The problem with trying to come up with a plan and then stick to it is all the distractions. This multisensory world we live in, with its televisions and internets and phones, and tweets and likes and posts and feeds … it’s a lot. Particularly for someone like me, who was distracted by three network channels, a VCR and a couple of Tiger Beat magazines.
So whenever I start trying to figure out a career path, all that stimuli veers me off the path pretty quickly. Like, I start searching for “writing prompts” and all of a sudden I find myself with 10 different windows open, reading book reviews, message boards and blogs that are three links removed from the original search result and are on a topic that had nothing to do with my original search.
Also, I then get hung up on the idea that I have to DO all of these things. All at once. NOW! Which gets me so overwhelmed that I slam the computer shut and go back to surfing 200 channels of nothingness while reading a novel and calculating my 401k contributions for the year in my head.

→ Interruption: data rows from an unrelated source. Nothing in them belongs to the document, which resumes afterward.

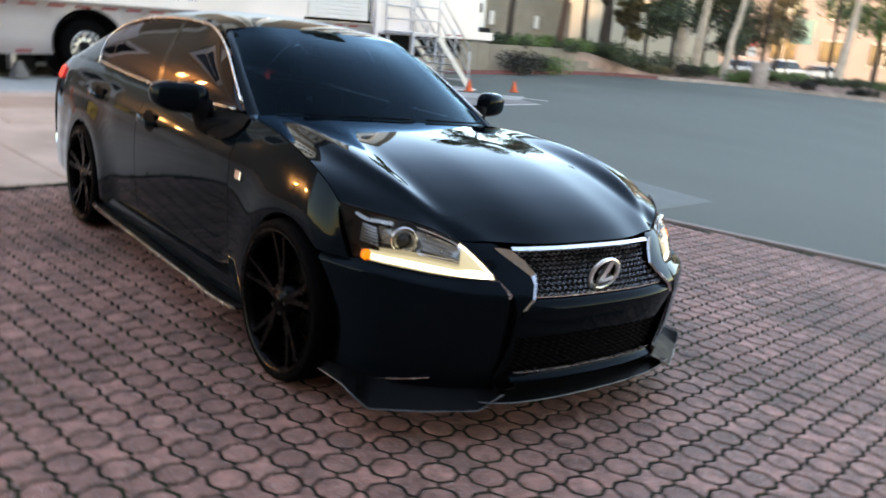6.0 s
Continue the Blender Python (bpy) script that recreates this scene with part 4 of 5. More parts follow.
bpy.context.view_layer.update()
lettering("POSITRON EMISSION TOMOGRAPHY", 3.32, 2.00, 0.25, 3.06, 0.12)
lettering("& COMPUTERIZED TOMOGRAPHY", 3.46, 1.70, 0.25, 2.72, 0.12)
lettering("PET  CT", 4.58, 1.455, 0.20, 0.70)

# stairs to the trailer's door, running down beside its wall
stairs = thing("access_stairs", "pale metal access stairs with tube rails beside the trailer", "stairs", TRAILER)
bm = bmesh.new()
box(bm, (11.0, -0.95, 1.10), (12.1, 0.0, 1.16), 0.01)
part("landing", bm, ALU_PAINT, stairs)
for k in range(6):
    bm = bmesh.new()
    x = 12.12 + 0.23 * k
    z = 0.98 - 0.205 * k
    box(bm, (x, -0.92, z), (x + 0.25, -0.05, z + 0.035), 0.006)
    part("tread", bm, ALU_PAINT, stairs)
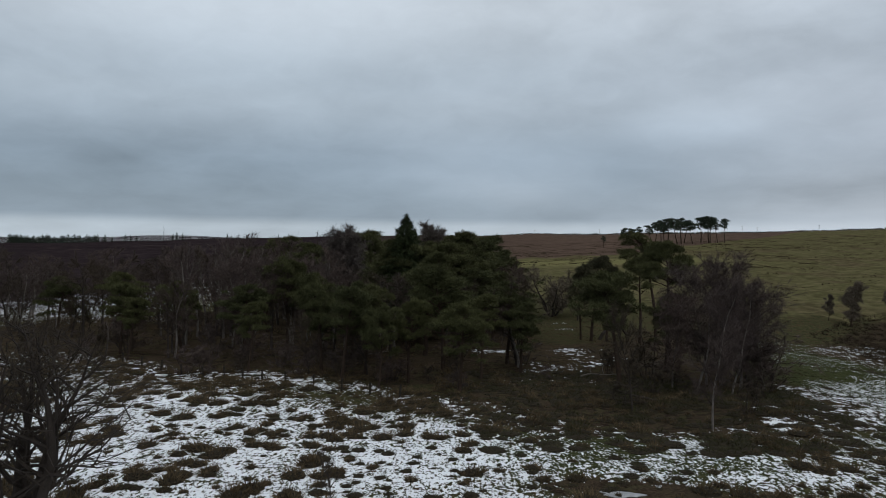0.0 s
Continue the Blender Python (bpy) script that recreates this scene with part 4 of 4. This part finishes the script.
# belts of trees at the edge of the moor
for i in range(40):
    az = -34.5 + 5.6 * (i / 39) ** 1.3
    far_firs.plant(*polar(az, far.uniform(1400, 1480)), far.uniform(10, 17), wide=far.uniform(1.3, 2.2), label="dark tree in a far shelter belt")
for az, h in ((-28.4, 11), (-27.9, 8), (-27.0, 11), (-26.6, 10), (-26.2, 8), (-23.6, 10), (-23.3, 12), (-22.9, 10), (-19.5, 7), (-15.5, 7)):
    far_firs.plant(*polar(az, 1430), h * 1.4, wide=1.0, label="single dark conifer far off on the moor")
# far clump, its twigs coloured pale to stand in for haze
hazy_bares = Stock([lambda s=s: pine(s, 8.0, 3.0, 0.02, tufts=14, pads=14, puff=1.2, needle=TWIG_HAZED, size=5.0, flat=0.9, dome=0.45, name="bare_tree", crown="rounded mass of leafless twigs") for s in (98, 99)], "far clump on the moor")
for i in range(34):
    hazy_bares.plant(*polar(-12.5 + 5.5 * (i / 33) ** 0.8, far.uniform(1080, 1120)), far.uniform(3.5, 6.5) * (0.5 + math.sin(3.1 * i / 33)), wide=far.uniform(1.6, 2.6), label="bare tree in a far moor clump, paled with painted haze")


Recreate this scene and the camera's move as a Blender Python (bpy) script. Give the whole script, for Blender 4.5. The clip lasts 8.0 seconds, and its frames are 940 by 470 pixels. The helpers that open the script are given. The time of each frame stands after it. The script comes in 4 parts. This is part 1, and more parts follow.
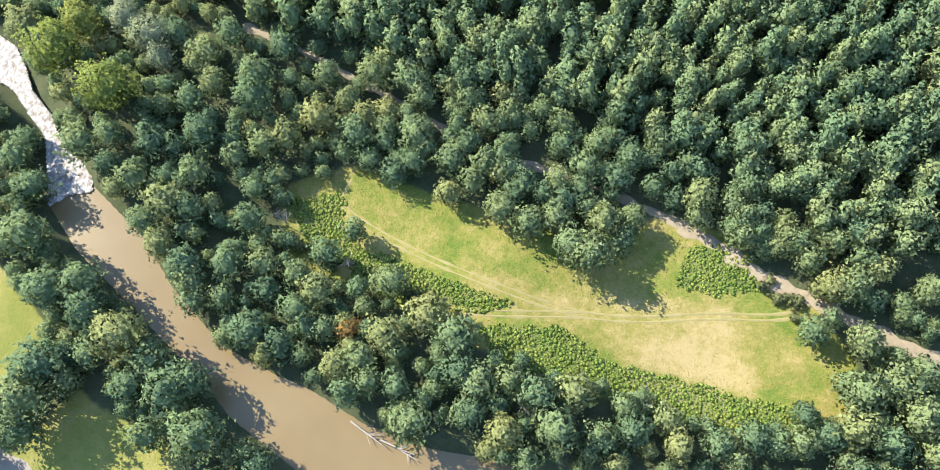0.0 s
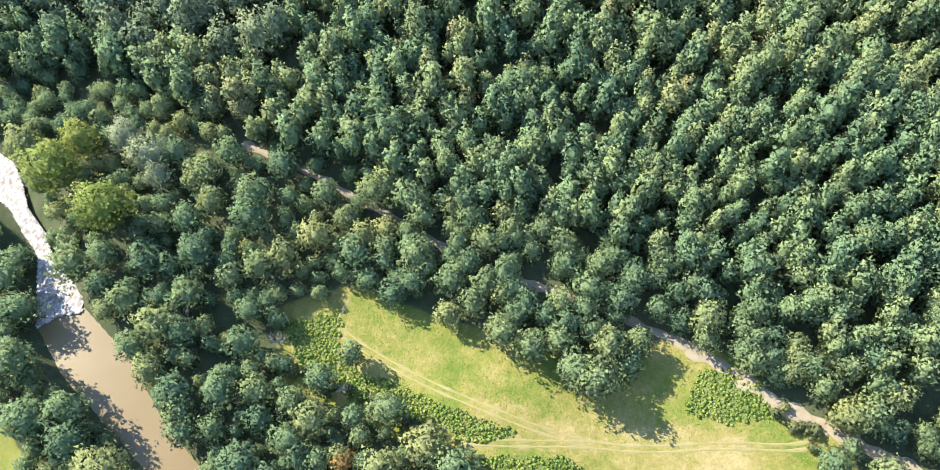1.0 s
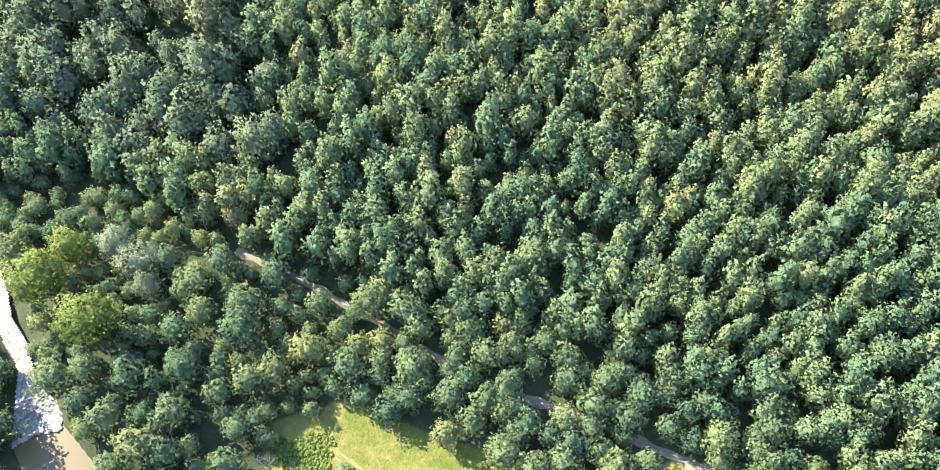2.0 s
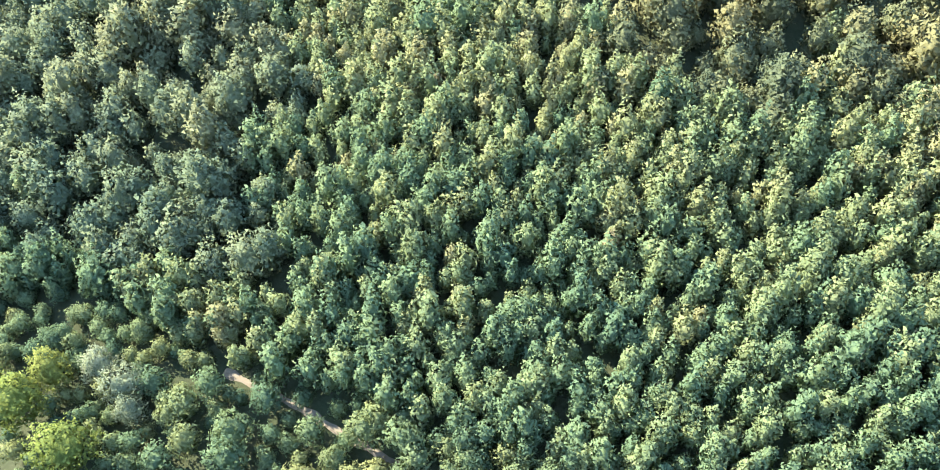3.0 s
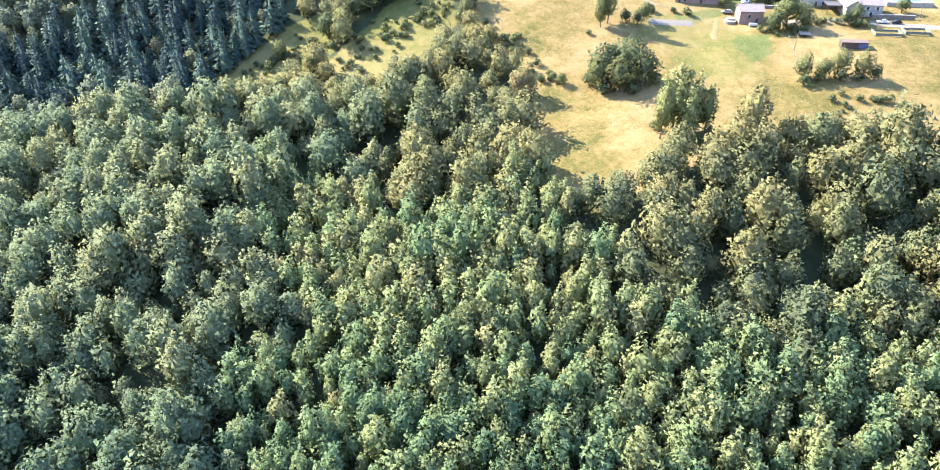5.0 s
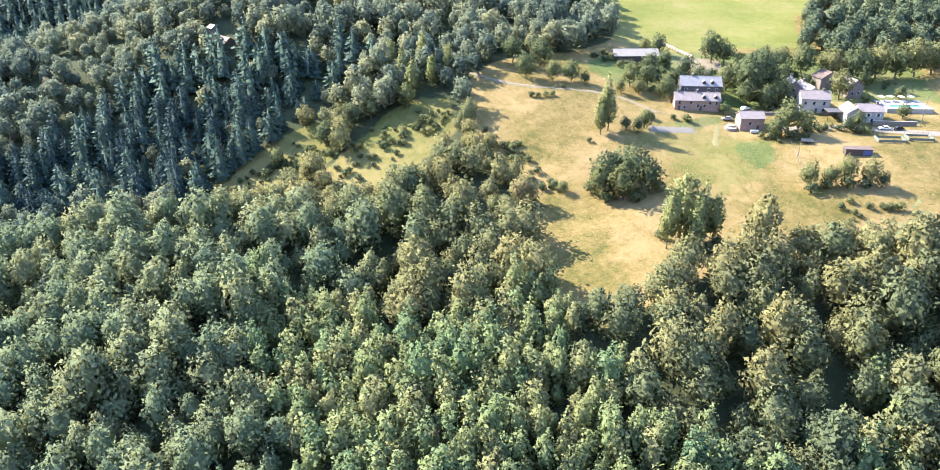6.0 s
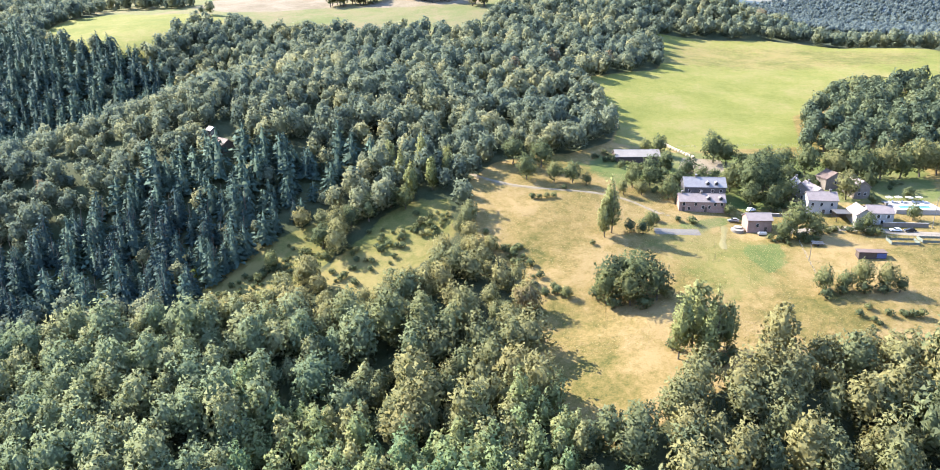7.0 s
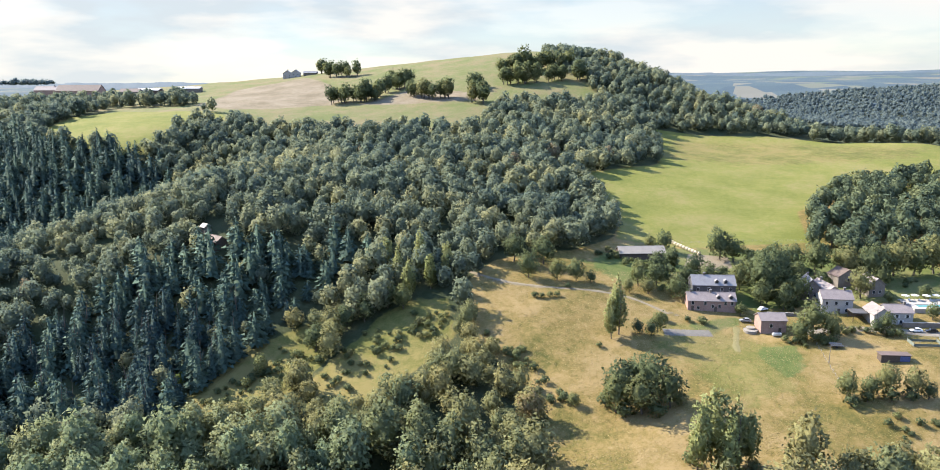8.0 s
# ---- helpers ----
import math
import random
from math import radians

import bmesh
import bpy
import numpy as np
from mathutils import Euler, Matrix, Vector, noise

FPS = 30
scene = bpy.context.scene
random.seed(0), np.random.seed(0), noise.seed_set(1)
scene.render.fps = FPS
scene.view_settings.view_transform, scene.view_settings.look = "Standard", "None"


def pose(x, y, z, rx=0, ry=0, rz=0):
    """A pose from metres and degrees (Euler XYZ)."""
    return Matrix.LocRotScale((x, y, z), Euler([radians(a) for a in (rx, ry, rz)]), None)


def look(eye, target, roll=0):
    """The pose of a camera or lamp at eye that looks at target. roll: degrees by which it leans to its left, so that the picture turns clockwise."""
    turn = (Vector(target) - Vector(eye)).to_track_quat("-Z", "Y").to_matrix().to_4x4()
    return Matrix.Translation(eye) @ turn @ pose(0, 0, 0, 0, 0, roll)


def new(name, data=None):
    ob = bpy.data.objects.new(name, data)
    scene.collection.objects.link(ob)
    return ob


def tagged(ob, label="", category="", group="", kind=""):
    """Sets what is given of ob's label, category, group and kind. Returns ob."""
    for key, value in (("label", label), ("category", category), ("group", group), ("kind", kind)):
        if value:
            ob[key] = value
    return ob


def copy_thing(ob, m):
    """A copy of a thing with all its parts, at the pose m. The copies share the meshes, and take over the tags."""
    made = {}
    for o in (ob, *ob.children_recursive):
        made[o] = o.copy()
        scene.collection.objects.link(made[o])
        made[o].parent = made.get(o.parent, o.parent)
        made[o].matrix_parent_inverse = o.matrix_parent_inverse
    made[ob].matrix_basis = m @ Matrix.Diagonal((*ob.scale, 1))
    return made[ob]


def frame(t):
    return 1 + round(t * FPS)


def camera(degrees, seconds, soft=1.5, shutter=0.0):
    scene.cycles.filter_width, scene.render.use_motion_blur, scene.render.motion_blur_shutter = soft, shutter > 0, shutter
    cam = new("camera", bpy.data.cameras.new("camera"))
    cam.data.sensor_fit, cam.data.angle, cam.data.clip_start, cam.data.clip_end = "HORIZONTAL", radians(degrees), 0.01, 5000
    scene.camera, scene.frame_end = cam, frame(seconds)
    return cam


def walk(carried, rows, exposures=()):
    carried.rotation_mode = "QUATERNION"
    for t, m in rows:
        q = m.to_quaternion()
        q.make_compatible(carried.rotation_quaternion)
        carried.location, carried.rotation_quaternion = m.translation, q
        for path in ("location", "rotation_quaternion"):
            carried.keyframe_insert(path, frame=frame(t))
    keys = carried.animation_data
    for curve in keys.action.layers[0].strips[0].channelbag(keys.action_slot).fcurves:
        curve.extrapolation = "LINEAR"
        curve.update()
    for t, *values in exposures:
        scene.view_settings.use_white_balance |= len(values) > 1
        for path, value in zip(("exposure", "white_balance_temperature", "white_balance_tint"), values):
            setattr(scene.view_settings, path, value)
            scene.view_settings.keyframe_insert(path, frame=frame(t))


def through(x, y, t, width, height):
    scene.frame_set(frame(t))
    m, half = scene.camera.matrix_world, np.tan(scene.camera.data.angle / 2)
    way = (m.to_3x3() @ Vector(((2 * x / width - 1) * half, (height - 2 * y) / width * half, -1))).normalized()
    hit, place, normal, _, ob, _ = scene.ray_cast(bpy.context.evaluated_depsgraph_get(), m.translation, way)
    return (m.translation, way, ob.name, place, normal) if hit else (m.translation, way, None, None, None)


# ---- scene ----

It’s no wonder I get headaches.
So my new plan is to focus on one thing. Like, just now when I logged into post this blog, I saw one of those new announcements from WordPress about a new feature where you can integrate your Tweets into your posts, which got me all freaked out again about how I really should be on Twitter because Facebook is fine but it’s really shouldn’t be my primary outlet for my short random thoughts (as opposed to my long random thoughts, which is this blog, but shouldn’t I be tying the two together in an integrated marketing strategy, but then what name do I use and who would follow me and who do I want to follow me and do I want those people to read this blog and of course I do but I need to be careful about who on Facebook can read it so AAAAAH! Slam! goes the laptop lid.)
But I didn’t let that happen. I calmly and rationally said, self, we are just going to move past this and we are going to write a blog post, which is what we set out to do. It’s OK if we just do that one thing. Everything else can come later. And I did it. Isn’t that fabulously sane and rational, except for the part where I’m talking to myself?
So that’s the path I’m going to take with everything. I’m not going to let myself feel so overwhelmed or guilty about not doing everything that I end up doing nothing. I’m going to choose just one thing at a time and do it, thoroughly. So I downloaded one book – actually one sample of a book – to my Nook. I’m going to read that sample, and if I like it I’m going to buy that one book (instead of the two or three I’d normally buy at once and then read none of them). Once I finish it, I will then choose a next step, whether it’s to buy another book, or open a Twitter account or something else.
I’m so serious about this that tonight I actually watched a movie without reading or being on the computer at the same time. And when it was over, the computer was still there, plus my husband didn’t have to explain the plot to me.
Oh, the new me is going to be so aware and focused it’s scary. Imagine what I’ll be able to achieve when I actually pay attention to stuff. I will be unfreakingtoppable. Look out world, here I …. oooh, a chicken!